Afastemos, então, os fantasmas que assimilam a lusofonia à esfera lusíada, como único paradigma da sua exemplar perfeição original, tal como o faz Manuel Rui e tantos outros criativos, nos múltiplos locais por onde a língua se deslocalizou e consideremos que hoje, o importante, é pensar o discurso da sua variabilidade e reconstrução, em suma, um projeto da língua de múltiplas comunidades, se for esse o desejo de todos os que habitam a língua portuguesa.
Estas línguas e literaturas (e aqui incluo o mundo de língua castelhana), vieram provar “que foi, exatamente pela invenção de fronteiras que elas são o sem-limite da nossa trans-identidade”, isto é, elas são o antídoto mais visceral contra a globalização estupidificante criticamente apontada pelo discernimento do pensamento abissal de Boaventura Sousa Santos através da utilização das ferramentas das epistemologias do Sul, o diálogo horizontal das ecologias dos saberes e a tradução intercultural, já que é com a abertura e comunicação ao mundo e à diferença que se podem trazer à superfície conhecimentos e saberes, novas ordens jurídicas e ecológicas, que permitam que a natureza, a cultura e o homem sejam respeitados.

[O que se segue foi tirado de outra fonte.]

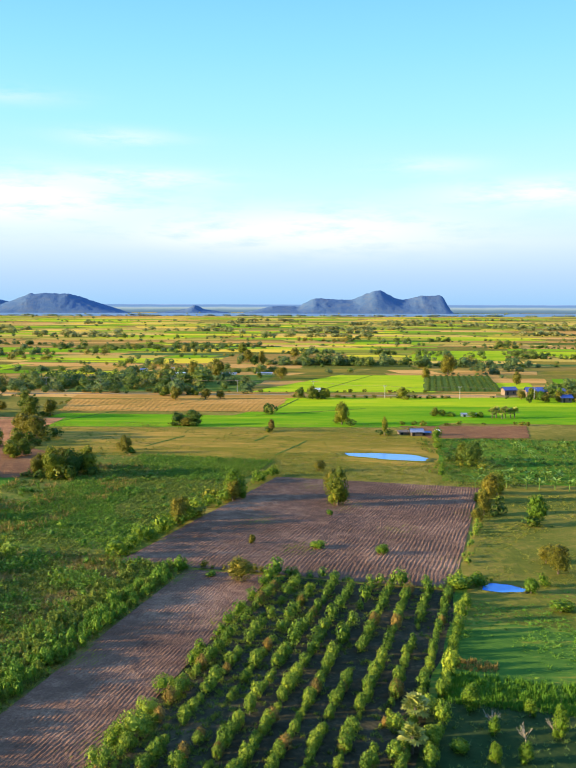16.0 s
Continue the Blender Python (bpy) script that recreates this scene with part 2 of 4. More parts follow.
    "hazed_far_wood": earth("hazed_far_woodland", [(0.0, (0.10, 0.18, 0.28)), (0.5, (0.15, 0.24, 0.33)), (1.0, (0.26, 0.33, 0.34))], 0.004, 0.03, 0.2),
    "shading_hill": earth("hill_scrub", [(0.0, (0.03, 0.05, 0.02)), (0.5, (0.06, 0.08, 0.03)), (1.0, (0.12, 0.11, 0.05))], 0.02, 0.2, 0.6),
    "bark": plain("bark", (0.11, 0.085, 0.065), 0.9, vary=0.4),
    "pale_bark": plain("pale_bark", (0.30, 0.25, 0.19), 0.9, vary=0.3),
    "white_wall": plain("white_render", (0.72, 0.70, 0.66), 0.8),
    "grey_roof": plain("weathered_sheet_roof", (0.24, 0.25, 0.31), 0.5, 0.2, 0.25),
    "slate_roof": plain("dark_sheet_roof", (0.10, 0.14, 0.24), 0.5, 0.2, 0.3),
    "white_roof": plain("pale_sheet_roof", (0.70, 0.73, 0.78), 0.4, 0.2, 0.15),
    "blue_roof": plain("blue_sheet_roof", (0.045, 0.075, 0.24), 0.5, 0.1, 0.2),
    "red_roof": plain("red_tile_roof", (0.22, 0.075, 0.06), 0.7, 0.0, 0.3),
    "wood": plain("grey_timber", (0.16, 0.12, 0.09), 0.85, vary=0.3),
    "concrete": plain("pale_concrete", (0.36, 0.34, 0.30), 0.8, vary=0.2),
    "dark_gap": plain("shaded_opening_panel", (0.02, 0.02, 0.022), 0.6),
}


def pond_water(name, tint):
    m, n, b = make(name, 0.10, 0.28)
    pos = n.add("ShaderNodeNewGeometry").outputs["Position"]
    b.inputs["Base Color"].default_value = (*tint, 1)
    bp = n.add("ShaderNodeBump", {"Strength": 0.22, "Distance": 0.05, "Height": n.noise(pos, 2.5, 3.0)})
    n.t.links.new(bp.outputs[0], b.inputs["Normal"])
    return m


# tints put sky reflection into the base colour: blue here, cloud-pale for the next
MAT["water"] = pond_water("pond_water", (0.05, 0.19, 0.55))
MAT["pale_water"] = pond_water("cloud_pale_water", (0.30, 0.40, 0.52))


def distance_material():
    """The far plain below the sky, glowing by itself, haze painted in: pale paddies, a dark wood belt and a blue rim.
    """
    m, n, b = make("glowing_far_plain", 1.0, 0.0)
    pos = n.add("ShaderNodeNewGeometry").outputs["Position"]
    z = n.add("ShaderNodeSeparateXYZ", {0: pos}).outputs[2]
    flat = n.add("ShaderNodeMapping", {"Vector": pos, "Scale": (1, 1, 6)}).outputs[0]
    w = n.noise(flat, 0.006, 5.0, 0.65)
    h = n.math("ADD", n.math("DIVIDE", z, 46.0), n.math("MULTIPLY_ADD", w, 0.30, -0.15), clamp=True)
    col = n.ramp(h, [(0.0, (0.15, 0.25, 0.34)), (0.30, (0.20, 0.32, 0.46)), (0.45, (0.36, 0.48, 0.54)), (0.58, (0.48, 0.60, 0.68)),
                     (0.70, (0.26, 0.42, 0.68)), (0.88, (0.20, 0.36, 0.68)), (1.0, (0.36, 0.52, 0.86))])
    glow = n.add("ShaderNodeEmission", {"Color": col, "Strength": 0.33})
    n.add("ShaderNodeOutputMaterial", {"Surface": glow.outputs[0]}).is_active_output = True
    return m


MAT["glowing_far_plain"] = distance_material()


# ---- building helpers ----
RNG = np.random.default_rng(7)
TURN_V = radians(15)
CV, SV = math.cos(TURN_V), math.sin(TURN_V)


def plot(u, v, turn=TURN_V):
    """From the farm plots' own axes (across the rows, along the rows) to the world."""
    return u * math.cos(turn) + v * math.sin(turn), -u * math.sin(turn) + v * math.cos(turn)


def mesh_object(name, verts, faces, materials, parent=None, slots=None, smooth=False):
    me = bpy.data.meshes.new(name)
    verts, faces = np.asarray(verts, np.float32), np.asarray(faces, np.int32)
    me.vertices.add(len(verts))
    me.vertices.foreach_set("co", verts.ravel())
    k = faces.shape[1]
    me.loops.add(faces.size)
    me.loops.foreach_set("vertex_index", faces.ravel())
    me.polygons.add(len(faces))
    me.polygons.foreach_set("loop_start", np.arange(0, faces.size, k, dtype=np.int32))
    if slots is not None:
        me.polygons.foreach_set("material_index", np.asarray(slots, np.int32))
    me.polygons.foreach_set("use_smooth", np.full(len(faces), smooth))
    for m in materials if isinstance(materials, (list, tuple)) else [materials]:
        me.materials.append(m)
    me.update(calc_edges=True)
    me.validate()
    ob = new(name, me)
    ob.parent = parent
    return ob


def part(name, bm, material, parent, label=""):
    me = bpy.data.meshes.new(name)
    bm.to_mesh(me)
    bm.free()
    me.materials.append(material)
    ob = new(name, me)
    ob.parent = parent
    if label:
        ob["label"] = label
    return ob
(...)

E através do regresso às origens dos impérios coloniais, tornou-se possível, enfim, o reencontro consigo mesmos quer dos povos e culturas colonizados, quer dos povos e culturas ex-colonizadores, agora desejável e progressivamente libertados, pela torna-viagem, dos difíceis complexos de subalternização/hegemonia que haviam alimentado lá no longo, longínquo e ilegítimo descentramento das pátrias, onde haviam perdido a possibilidade de se auto refletirem com justeza.